An external touchscreen is a highly integrated electronic circuit product. An infrared touchscreen contains a complete integrated control circuit, a set of high-precision, anti-interference infrared emitters, and a set of infrared receivers, cross-mounted in two opposite directions on a highly integrated circuit board to form an invisible infrared grating. The intelligent control system embedded in the control circuit continuously emits pulses to the diodes, forming an infrared polarized beam grating. When a touching object, such as a finger, enters the grating, it blocks the beam. The intelligent control system detects the change in light loss and transmits a signal to the control system to confirm the X-axis and Y-axis coordinate values.

Advantages of infrared touchscreens:

1. High stability, it will not drift due to changes in time or environment.

2. Highly adaptable, unaffected by current, voltage, and static electricity, suitable for certain harsh environmental conditions (explosion-proof, dustproof).

3. High light transmittance with no intermediate medium, up to 100% compliance.

4. Long service life, highly durable, scratch-resistant, and long touch screen life.

5. Excellent usability; no force is required for touch, and there are no special requirements for the touch surface.

Disadvantages of infrared touchscreens:

1. It is susceptible to strong infrared interference, such as from remote controls, high-temperature objects, sunlight, or incandescent lamps illuminating the infrared receiver tube.

2. It is susceptible to strong electromagnetic interference, such as from transformers.

4. Surface acoustic wave touch screen

Surface acoustic wave touch screen working principle

Surface acoustic waves (SAWs), a type of ultrasonic wave, are mechanical energy waves that propagate shallowly on the surface of a medium (such as rigid materials like glass or metal).

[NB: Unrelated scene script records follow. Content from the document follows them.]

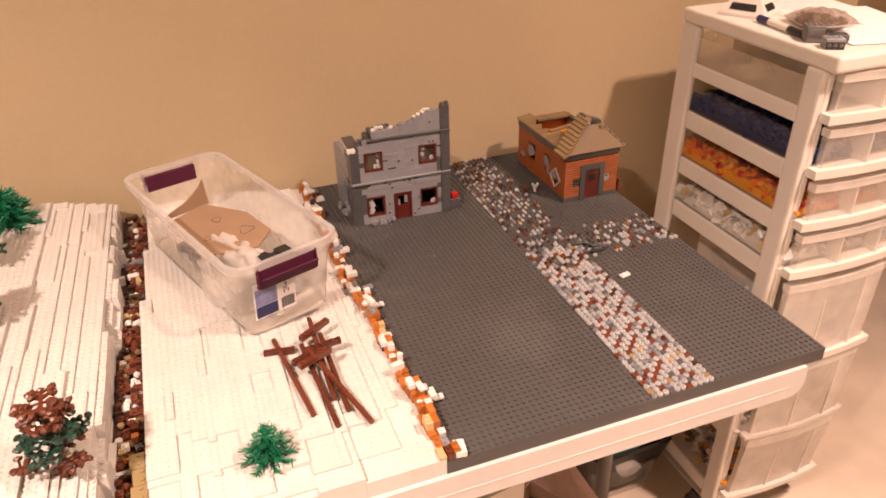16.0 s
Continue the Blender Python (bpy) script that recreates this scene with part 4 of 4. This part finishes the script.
# ---- drawer tower beside the table ----
TOWER = pose(0.690, 0.262, 0.0, 0, 0, 0)
tower = thing("drawer_tower", "white plastic drawer tower on casters with clear drawers", "drawer tower", TOWER)
WW, DD, HH, Z0 = 0.262, 0.333, 1.045, 0.072
LEVELS = ((0.947, 1.016), (0.858, 0.930), (0.766, 0.838), (0.674, 0.746), (0.478, 0.648), (0.296, 0.472), (0.118, 0.290))
bm = bmesh.new()
soft_box(bm, -0.0012, WW + 0.0012, -0.022, DD + 0.002, HH - 0.026, HH, 0.006, 3)
part("top", bm, M_TOWER, tower)
for x in (0.0, WW - 0.013):
    for y, deep in ((0.0, 0.036), (DD - 0.046, 0.046)):
        bm = bmesh.new()
        soft_box(bm, x, x + 0.013, y, y + deep, Z0, HH - 0.0262, 0.005, 2)
        if y == 0.0:
            soft_box(bm, x - (0.0115 if x > 0.1 else -0.0128), x + (0.0002 if x > 0.1 else 0.0245), 0.0, 0.010, Z0, HH - 0.0262, 0.002, 1)
        part("post", bm, M_TOWER, tower)
for k, (a, b) in enumerate(LEVELS):
    for x in (0.002, WW - 0.016):
        bm = bmesh.new()
        soft_box(bm, x - 0.0015 + (0.0075 if x > 0.1 else 0), x + (0.0125 if x > 0.1 else 0.005), 0.0362, DD - 0.0462, a - (0.026 if k else 0.018), a + 0.008, 0.003, 2)
        part("side_rail", bm, M_TOWER, tower)
    bm = bmesh.new()
    soft_box(bm, 0.0134, WW - 0.0134, DD - 0.014, DD - 0.002, a - 0.020, a + 0.004, 0.002, 1)
    part("back_rail", bm, M_TOWER, tower)
bm = bmesh.new()
soft_box(bm, 0.004, WW - 0.004, 0.004, DD - 0.004, Z0 - 0.004, Z0 - 0.0002, 0.001, 1)
part("bottom", bm, M_TOWER, tower)
for x in (0.014, WW - 0.014):
    for y in (0.05, DD - 0.05):
        bm = bmesh.new()
        tube(bm, (x - 0.011, y, 0.026), (x + 0.011, y, 0.026), 0.026, n=20)
        caster = part("caster", bm, M_BLACK, tower, "black caster wheel")
        bm = bmesh.new()
        soft_box(bm, x - 0.014, x + 0.014, y - 0.014, y + 0.014, 0.050, Z0 - 0.0042, 0.002, 1)
        part("fork", bm, M_BLACK, caster)
rng = random.Random(90)
FILL = {1: (0.066, 1500), 2: (0.062, 1700), 3: (0.060, 1000), 4: (0.06, 260), 5: (0.05, 160), 6: (0.06, 260)}
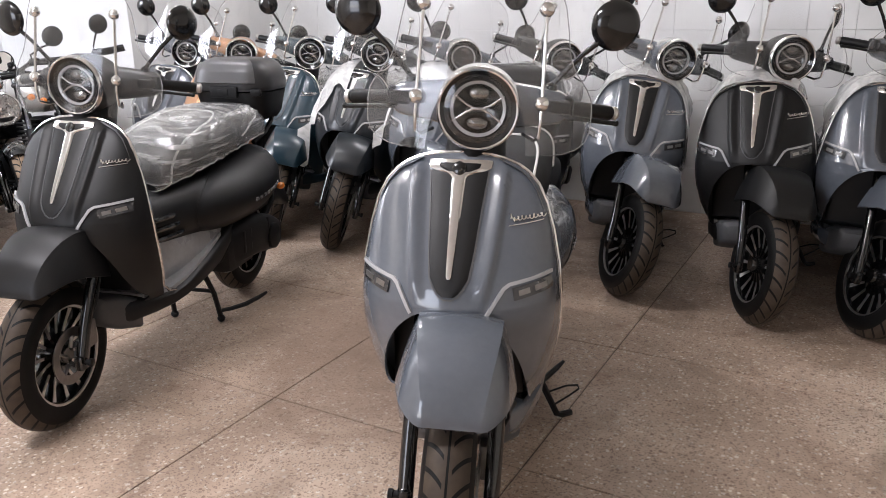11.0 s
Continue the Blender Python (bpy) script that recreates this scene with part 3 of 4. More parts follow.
T_ROWS = [(0.52, 0.668, 0.648, 0.090), (0.53, 0.708, 0.645, 0.108), (0.555, 0.748, 0.644, 0.124), (0.605, 0.793, 0.646, 0.140), (0.68, 0.832, 0.650, 0.153), (0.80, 0.858, 0.659, 0.164), (0.95, 0.876, 0.673, 0.168), (1.10, 0.879, 0.690, 0.162),
          (1.20, 0.874, 0.708, 0.156), (1.28, 0.862, 0.712, 0.146), (1.34, 0.84, 0.715, 0.128), (1.37, 0.80, 0.718, 0.105), (1.38, 0.76, 0.72, 0.085)]


def seat_at(y, a, grow=0.0):
    zt, zb, w = (table(y, [(r[0], r[k]) for r in T_ROWS]) for k in (1, 2, 3))
    c, s = math.cos(a), math.sin(a)
    mid, h = (zt + zb) / 2, (zt - zb) / 2 + grow
    return Vector(((w + grow) * math.copysign(abs(c) ** 0.55, c), y, mid + h * math.copysign(abs(s) ** 0.7, s)))


def make_seat():
    ys = list(np.interp(np.linspace(0, 1, 34), [0, 0.08, 0.2, 0.85, 0.95, 1], [0.52, 0.535, 0.61, 1.24, 1.35, 1.38]))
    return Shape().loft([[seat_at(y, 2 * math.pi * k / 32) for k in range(32)] for y in ys])


def make_seat_piping():
    s = Shape()
    loop = [(0.565, -0.6), (0.567, -0.2), (0.575, 0.2), (0.605, 0.5), (0.67, 0.70), (0.77, 0.82), (0.86, 0.90), (0.92, 1.02), (0.96, 1.18), (0.98, 1.36), (0.985, 1.57)]
    rear = [(1.07, -0.08), (1.16, 0.05), (1.24, 0.31), (1.265, 0.7), (1.265, 1.1), (1.265, 1.57)]
    for sg in (-1, 1):
        for path in (loop, rear):
            n = 4 * (len(path) - 1)
            pts = [(curve(k / n, [q[0] for q in path]), curve(k / n, [q[1] for q in path])) for k in range(n + 1)]
            s.tube([seat_at(y, a if sg > 0 else math.pi - a, 0.002) for y, a in pts], 0.0042, 6)
    return s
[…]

Using a wedge-shaped triangular base (strictly designed according to the wavelength of surface waves), directional, small-angle SAW energy emission can be achieved. Transducers for emitting and receiving sound waves in the X and Y directions are attached to the three corners of the acoustic screen (the transducers are made of special ceramic materials and are divided into emitting and receiving transducers; they convert the electrical signals sent from the controller via the touchscreen cable into acoustic energy and the surface acoustic wave energy converged by reflective stripes into electrical signals). Reflective stripes reflecting the ultrasonic waves are engraved on the four sides. When a finger or soft object touches the screen, some of the acoustic energy is absorbed, thus changing the received signal. This signal is then processed by the controller to obtain the X and Y coordinates of the touch.

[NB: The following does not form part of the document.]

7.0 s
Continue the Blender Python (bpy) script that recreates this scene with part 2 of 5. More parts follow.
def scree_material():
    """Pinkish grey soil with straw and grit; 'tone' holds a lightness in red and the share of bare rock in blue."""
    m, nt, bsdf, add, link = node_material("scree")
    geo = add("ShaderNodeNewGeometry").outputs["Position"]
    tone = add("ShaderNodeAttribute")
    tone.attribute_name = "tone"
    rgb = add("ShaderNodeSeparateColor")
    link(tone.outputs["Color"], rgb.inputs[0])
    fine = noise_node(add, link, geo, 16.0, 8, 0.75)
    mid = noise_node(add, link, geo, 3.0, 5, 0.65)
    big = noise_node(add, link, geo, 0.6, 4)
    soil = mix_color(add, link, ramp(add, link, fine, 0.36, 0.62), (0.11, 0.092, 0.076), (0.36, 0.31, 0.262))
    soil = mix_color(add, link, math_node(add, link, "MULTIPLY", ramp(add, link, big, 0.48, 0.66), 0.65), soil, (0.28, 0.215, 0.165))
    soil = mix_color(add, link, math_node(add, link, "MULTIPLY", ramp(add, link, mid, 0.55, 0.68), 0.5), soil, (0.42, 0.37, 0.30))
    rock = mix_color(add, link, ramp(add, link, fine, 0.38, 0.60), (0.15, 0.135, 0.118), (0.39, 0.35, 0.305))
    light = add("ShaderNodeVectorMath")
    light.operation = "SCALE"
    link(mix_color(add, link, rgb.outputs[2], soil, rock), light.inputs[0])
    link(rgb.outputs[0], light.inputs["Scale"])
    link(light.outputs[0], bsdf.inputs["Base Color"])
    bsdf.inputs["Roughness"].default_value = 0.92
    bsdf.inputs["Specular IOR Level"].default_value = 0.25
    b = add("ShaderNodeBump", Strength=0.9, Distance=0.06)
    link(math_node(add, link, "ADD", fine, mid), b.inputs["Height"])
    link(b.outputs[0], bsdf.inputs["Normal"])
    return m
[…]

Advantages of surface acoustic wave touch screens:

1. High clarity and good light transmittance.

2. Highly durable and scratch-resistant (compared to resistors, capacitors, etc., which have surface coatings).

3. Quick response.

4. Unaffected by environmental factors such as temperature and humidity.

5. High resolution,

6. Long lifespan (50 million cycles under proper maintenance);

7. High light transmittance (92%), maintaining clear and bright image quality;

8. No drift, only one calibration is required during installation;

9. There is a third axis (i.e., pressure axis) response.

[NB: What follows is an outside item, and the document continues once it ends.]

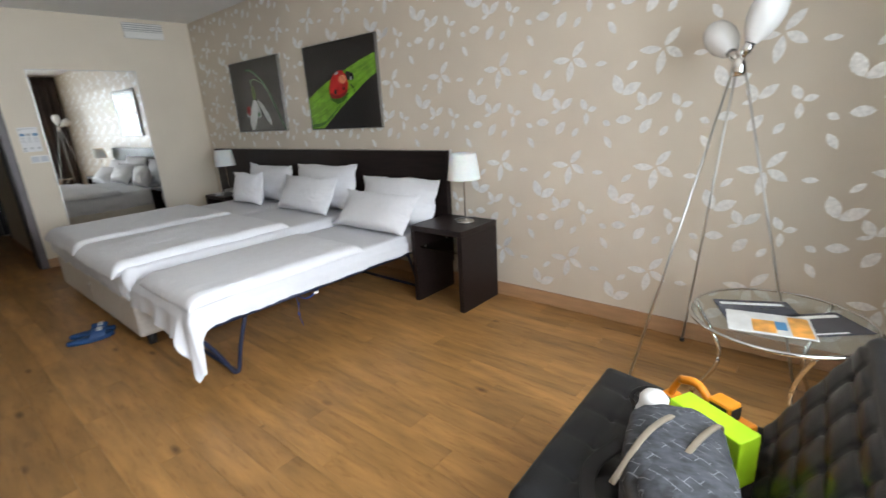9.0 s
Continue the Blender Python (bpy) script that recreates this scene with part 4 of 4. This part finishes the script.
def sneaker(at, rz, body, sol, label, group):
    s = thing("sneaker", at, label, "shoe", group, rz)
    s.scale = (0.86, 0.86, 0.86)
    sole("sole", 0.25, 0.09, 0, 0.028, sol, s)
    verts, faces = [], []
    o = outline(0.25, 0.09)
    n = len(o)
    levels = 7
    for l in range(levels + 1):
        f = l / levels
        for x, y in o:
            back = (0.125 - y) / 0.25
            h = 0.026 + f * (0.03 + 0.065 * min(1, back * 1.35) ** 1.5)
            k = 0.97 - 0.5 * f * f if y > -0.0 else 0.97 - 0.22 * f * f
            verts.append((x * k, y * (0.98 - (0.30 if y > 0 else 0.06) * f * f), h))
    for l in range(levels):
        faces += [(l * n + i, l * n + (i + 1) % n, (l + 1) * n + (i + 1) % n, (l + 1) * n + i) for i in range(n)]
    faces.append(tuple(levels * n + i for i in range(n)))
    ob_mesh("upper", verts, faces, body, s, True)
    box("tongue", (-0.022, -0.02, 0.07), (0.022, 0.045, 0.10), sol, s, 0.006, pose(0, 0, 0, 12, 0, 0))
    for k in range(3):
        tube("lace", [(-0.025, 0.015 + 0.02 * k, 0.087 - 0.007 * k), (0, 0.017 + 0.02 * k, 0.092 - 0.007 * k), (0.025, 0.015 + 0.02 * k, 0.087 - 0.007 * k)], 0.003, sol, s, 6)
    return s


RED = plain("dark_red_mesh", (0.16, 0.018, 0.028), 0.7, 0.4, 60)
CORAL = plain("coral_rubber", (0.72, 0.12, 0.11), 0.5)
BLK = plain("black_mesh", (0.015, 0.014, 0.015), 0.7)
WSOLE = plain("white_rubber", (0.6, 0.58, 0.56), 0.5)
sneaker((-2.83, 0.925, 0), -35, RED, WSOLE, "small dark red sneaker with a white sole", "red sneakers")
sneaker((-2.88, 1.01, 0), -30, RED, WSOLE, "small dark red sneaker with a white sole", "red sneakers")
sneaker((-2.755, 1.045, 0), -150, BLK, CORAL, "black sneaker with a coral sole", "black and coral sneakers")
sneaker((-2.78, 1.125, 0), -140, BLK, CORAL, "black sneaker with a coral sole", "black and coral sneakers")
sneaker((-1.70, -0.66, 0), 70, BLK, WSOLE, "black sneaker with a white sole on the floor", "black sneakers")
sneaker((-1.74, -0.78, 0), 80, BLK, WSOLE, "black sneaker with a white sole on the floor", "black sneakers")

# ---- dining table and chair by the wall ----
tbk = thing("table", (2.5, -0.945, 0), "dark brown wooden table against the wall", "table")
TTOP = mat("dark_table_top", (0.045, 0.037, 0.031), 0.34, var=0.15, scale=5, stretch=(1, 10, 1), bump=0.1, bscale=60, bstretch=(1, 12, 1))
box("top", (-0.57, -0.30, 0.70), (0.57, 0.295, 0.742), TTOP, tbk, 0.003)
for x in (-0.53, 0.53):
    box("side_panel", (x - 0.03, -0.27, 0), (x + 0.03, 0.265, 0.6995), WENGE, tbk, 0.003)
dc = thing("leather_chair", (2.39, -0.80, 0), "black leather upholstered chair pushed under the table", "chair")
box("back", (-0.285, 0.185, 0.30), (0.285, 0.29, 0.828), LEATHER, dc, 0.03, seg=5)
box("seat", (-0.275, -0.27, 0.36), (0.275, 0.184, 0.47), LEATHER, dc, 0.025, seg=4)
tube("seam", [(-0.268, 0.2, 0.826), (0.268, 0.2, 0.826)], 0.003, LEATHER, dc, 6)
tube("seam", [(-0.268, 0.276, 0.826), (0.268, 0.276, 0.826)], 0.003, LEATHER, dc, 6)
for sx in (-1, 1):
    tube("leg", smooth_line([(sx * 0.24, 0.24, 0.32), (sx * 0.24, 0.245, 0.15), (sx * 0.24, 0.25, 0.01), (sx * 0.24, 0.0, 0.008), (sx * 0.24, -0.24, 0.008), (sx * 0.24, -0.245, 0.2), (sx * 0.24, -0.24, 0.37)], 40), 0.012, CHROME, dc)

# ---- reading corner ----
gt = thing("glass_side_table", (3.52, 2.03, 0), "round glass side table with a chrome rim", "table")
lathe("top", [(0, 0.488), (0.325, 0.488), (0.325, 0.498), (0, 0.498)], CLEAR, gt, 48, smooth=False)
from_ring = [(0.333 * math.cos(2 * math.pi * k / 48), 0.333 * math.sin(2 * math.pi * k / 48), 0.492) for k in range(49)]
tube("rim", from_ring, 0.009, CHROME, gt, 8)
for k in range(3):
    a = 2 * math.pi * k / 3 + 1.0
    tube("leg", smooth_line([(0.32 * math.cos(a), 0.32 * math.sin(a), 0.485), (0.2 * math.cos(a), 0.2 * math.sin(a), 0.25), (0.30 * math.cos(a), 0.30 * math.sin(a), 0.008)], 16), 0.010, CHROME, gt, 8)
for x, y, rz, w, h, z, col, lab in ((3.44, 2.06, 25, 0.30, 0.21, 0.4985, (0.05, 0.055, 0.075), "dark covered magazine on the glass table"), (3.50, 1.92, 12, 0.30, 0.21, 0.503, (0.62, 0.62, 0.6), "magazine with an orange and white cover"), (3.66, 2.03, 40, 0.29, 0.2, 0.4985, (0.06, 0.06, 0.07), "dark covered magazine on the glass table")):
    g = thing("magazine", (x, y, z), lab, "magazine", "magazines on the glass table", rz)
    box("cover", (-w / 2, -h / 2, 0), (w / 2, h / 2, 0.004), plain("magazine_cover", col, 0.25, 0.1, bump=0), g, 0.0005)
    if col[0] > 0.5:
        boxes("photo", [((-0.06, -0.09, 0.0041), (0.02, 0.03, 0.0046)), ((0.07, -0.095, 0.0041), (0.14, 0.09, 0.0046))], plain("orange_print", (0.75, 0.33, 0.06), 0.3, 0.4, bump=0), g, 0)
        boxes("photo_blue", [((0.02, -0.05, 0.0041), (0.06, 0.03, 0.0046))], INKB, g, 0)
    else:
        boxes("title_bar", [((-0.13, 0.05, 0.0041), (0.12, 0.075, 0.0046)), ((-0.13, -0.09, 0.0041), (0.05, -0.08, 0.0046))], PAPERW, g, 0)

fl = thing("floor_lamp", (3.23, 2.27, 0), "chrome tripod floor lamp with frosted glass shades", "lamp")
for x, y in ((-0.29, -0.35), (-0.19, 0.32), (0.38, 0.10)):
    tube("leg", [(x, y, 0.0), (x * 0.06, y * 0.06, 1.53)], 0.0055, STEEL, fl, 10)
    lathe("foot", [(0, 0), (0.014, 0), (0.012, 0.02), (0, 0.02)], BLACKP, fl, 12, (x, y, 0))
lathe("hub", [(0, 1.5), (0.028, 1.5), (0.034, 1.52), (0.028, 1.56), (0.012, 1.58), (0, 1.58)], CHROME, fl, 20)
for k, (a, up) in enumerate(((128, 36), (12, 68))):
    m = pose(0, 0, 1.55, 0, 0, a) @ pose(0, 0, 0, 0, 90 - up, 0)
    o = lathe("lamp_holder", [(0, 0.0), (0.012, 0.0), (0.012, 0.04), (0.02, 0.05), (0.022, 0.10), (0, 0.10)], CHROME, fl, 16)
    o.matrix_basis = m
    o = lathe("glass_shade", [(0.024, 0.09), (0.046, 0.125), (0.066, 0.175), (0.071, 0.225), (0.060, 0.275), (0.045, 0.297), (0.040, 0.295), (0.055, 0.272), (0.066, 0.225), (0.061, 0.175), (0.041, 0.127), (0.02, 0.095)], plain("opal_glass", (0.80, 0.80, 0.79), 0.25, 0.02, bump=0), fl, 28)
    o.matrix_basis = m

bp = thing("backpack", (3.43, 0.80, 0.44), "grey patterned backpack lying on the leather chair", "backpack", rz=15)
GREYC = mat("grey_patterned_fabric", (0.05, 0.054, 0.062), 0.75, var=0.55, scale=34, stretch=(1, 1.8, 1), bump=0.2, bscale=300)
def woven_marks(m):
    """Short pale strokes in staggered rows over the cloth."""
    nt = m.node_tree
    b = nt.nodes["Principled BSDF"]
    base = b.inputs["Base Color"].links[0].from_socket
    tc = nt.nodes.new("ShaderNodeTexCoord")
    mp = nt.nodes.new("ShaderNodeMapping")
    mp.inputs["Rotation"].default_value = (0, 0, radians(35))
    nt.links.new(tc.outputs["Object"], mp.inputs["Vector"])
    br = nt.nodes.new("ShaderNodeTexBrick")
    br.inputs["Scale"].default_value, br.inputs["Mortar Size"].default_value, br.inputs["Mortar Smooth"].default_value = 11.0, 0.016, 0.6
    nt.links.new(mp.outputs[0], br.inputs["Vector"])
    n = nt.nodes.new("ShaderNodeTexNoise")
    n.inputs["Scale"].default_value = 26
    nt.links.new(tc.outputs["Object"], n.inputs["Vector"])
    cut = nt.nodes.new("ShaderNodeMapRange")
    cut.inputs["From Min"].default_value, cut.inputs["From Max"].default_value = 0.50, 0.56
    nt.links.new(n.outputs["Fac"], cut.inputs["Value"])
    mul = nt.nodes.new("ShaderNodeMath")
    mul.operation = "MULTIPLY"
    nt.links.new(br.outputs["Fac"], mul.inputs[0])
    nt.links.new(cut.outputs[0], mul.inputs[1])
    mx = nt.nodes.new("ShaderNodeMix")
    mx.data_type = "RGBA"
    nt.links.new(mul.outputs[0], mx.inputs[0])
    nt.links.new(base, mx.inputs[6])
    mx.inputs[7].default_value = (0.20, 0.21, 0.23, 1)
    nt.links.new(mx.outputs[2], b.inputs["Base Color"])


woven_marks(GREYC)
lump("body", (0, 0, 0), (0.245, 0.36, 0.20), 9, GREYC, bp, 0.06, power=3.6)
lump("pocket", (0.02, -0.10, 0.07), (0.21, 0.2, 0.13), 12, GREYC, bp, 0.05, power=3.6)
for x in (-0.045, 0.06):
    tube("zip_band", smooth_line([(x - 0.09, -0.14, 0.14), (x - 0.03, -0.03, 0.205), (x + 0.03, 0.08, 0.20), (x + 0.05, 0.15, 0.12)], 20), 0.007, plain("tan_webbing", (0.20, 0.165, 0.12), 0.7), bp, 8, 0.004)
tube("shoulder_strap", smooth_line([(-0.13, 0.12, 0.06), (-0.20, 0.04, 0.02), (-0.19, -0.08, 0.02), (-0.13, -0.15, 0.05)], 18), 0.022, BLK, bp, 8, 0.006)
gb = thing("green_box", (3.465, 1.03, 0.43), "lime green toy box on the leather chair", "box", rz=-28)
LIME = plain("lime_card", (0.50, 0.82, 0.02), 0.5, 0.08)
box("carton", (-0.11, -0.04, 0), (0.11, 0.04, 0.15), LIME, gb, 0.004)
box("print_panel", (-0.095, -0.0415, 0.02), (0.095, -0.0405, 0.07), PAPERW, gb, 0)
ex = thing("toy_excavator", (3.47, 1.15, 0.43), "orange plastic toy excavator on the leather chair", "toy", rz=-25)
OR = plain("orange_plastic", (0.86, 0.30, 0.02), 0.35, 0.05, bump=0)
for y in (-0.045, 0.045):
    bm = bmesh.new()
    bm_box(bm, (-0.09, y - 0.018, 0.0), (0.09, y + 0.018, 0.045), 0.018, 3)
    from_bm("track", bm, BLACKP, ex)
box("chassis", (-0.08, -0.05, 0.046), (0.08, 0.05, 0.08), OR, ex, 0.008)
boxes("cab", [((-0.02, -0.045, 0.081), (0.05, 0.01, 0.15))], OR, ex, 0.008)
boxes("cab_window", [((-0.012, -0.0465, 0.1), (0.042, -0.0455, 0.14)), ((0.0505, -0.038, 0.1), (0.0515, 0.004, 0.14))], BLACKP, ex, 0)
tube("boom", smooth_line([(-0.05, 0.02, 0.085), (-0.10, 0.02, 0.125), (-0.16, 0.02, 0.11)], 10), 0.014, OR, ex, 8)
tube("arm", smooth_line([(-0.16, 0.02, 0.11), (-0.185, 0.02, 0.06), (-0.19, 0.02, 0.03)], 8), 0.011, OR, ex, 8)
box("bucket", (-0.22, -0.015, 0.002), (-0.165, 0.055, 0.04), OR, ex, 0.01)
wb = thing("baby_bottle", (3.31, 1.03, 0.43), "white and red plastic drinking bottle with a black loop", "bottle")
lathe("body", [(0, 0), (0.045, 0.0), (0.05, 0.02), (0.05, 0.1), (0.04, 0.12), (0, 0.12)], WHITEP, wb, 24)
lathe("red_band", [(0.0505, 0.03), (0.0512, 0.035), (0.0512, 0.065), (0.0505, 0.07)], plain("red_print", (0.45, 0.03, 0.04), 0.4, 0.3), wb, 24)
lathe("cap", [(0.041, 0.121), (0.041, 0.145), (0.03, 0.16), (0, 0.165)], WHITEP, wb, 24)
tube("loop", smooth_line([(-0.05, 0, 0.08), (-0.07, 0.02, 0.12), (-0.02, 0.03, 0.155), (0.05, 0.02, 0.13), (0.05, 0, 0.08)], 24), 0.007, BLACKP, wb, 8)


# ---- floor boards ----
def planks():
    rnd = random.Random(5)
    w, gap = 0.135, 0.0006
    cache = {}

    def plank(x0, x1, y0, y1):
        key = (round(x1 - x0, 3), round(y1 - y0, 3))
        if key not in cache:
            bm = bmesh.new()
            lx, ly = key[0] / 2 - gap / 2, key[1] / 2 - gap / 2
            e = 0.0008
            top = [bm.verts.new(p) for p in ((-lx + e, -ly + e, 0), (lx - e, -ly + e, 0), (lx - e, ly - e, 0), (-lx + e, ly - e, 0))]
            low = [bm.verts.new(p) for p in ((-lx, -ly, -e), (lx, -ly, -e), (lx, ly, -e), (-lx, ly, -e))]
            bot = [bm.verts.new(p) for p in ((-lx, -ly, -0.0115), (lx, -ly, -0.0115), (lx, ly, -0.0115), (-lx, ly, -0.0115))]
            bm.faces.new(top)
            for k in range(4):
                n = (k + 1) % 4
                bm.faces.new((low[k], low[n], top[n], top[k]))
                bm.faces.new((bot[k], bot[n], low[n], low[k]))
            me = bpy.data.meshes.new("plank")
            bm.to_mesh(me)
            bm.free()
            me.materials.append(OAK)
            cache[key] = me
        ob = new("plank", cache[key])
        ob.parent = floor
        ob.location = ((x0 + x1) / 2, (y0 + y1) / 2, 0)

    def run(xa, xb, ya, yb):
        y = ya
        row = 0
        while y < yb - 0.005:
            y1 = min(y + w, yb)
            x = xa
            first = True
            while x < xb - 0.005:
                x1 = x + (0.98 if not first else 0.22 + 0.13 * ((row * 5) % 7))
                if xb - x1 < 0.12:
                    x1 = xb
                first = False
                x1 = min(x1, xb)
                plank(x, x1, y, y1)
                x = x1
            y = y1
            row += 1
    run(HX, XE, -0.90, 0.61)
    run(XW, XE, 0.61, YN)
    run(XW, XE, YS, -0.90)
    run(HX, XW, -1.0, -0.90)


planks()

Disadvantages of surface acoustic wave touchscreens:

Surface acoustic wave (SAW) touchscreens require frequent maintenance. Dust, oil, and even spilled beverages can clog the waveguide grooves on the screen surface, preventing proper wave emission or altering the waveform so the controller cannot recognize it, thus affecting the normal operation of the touchscreen. Users must pay strict attention to environmental hygiene. The screen surface must be wiped frequently to keep it clean, and a thorough cleaning should be performed periodically.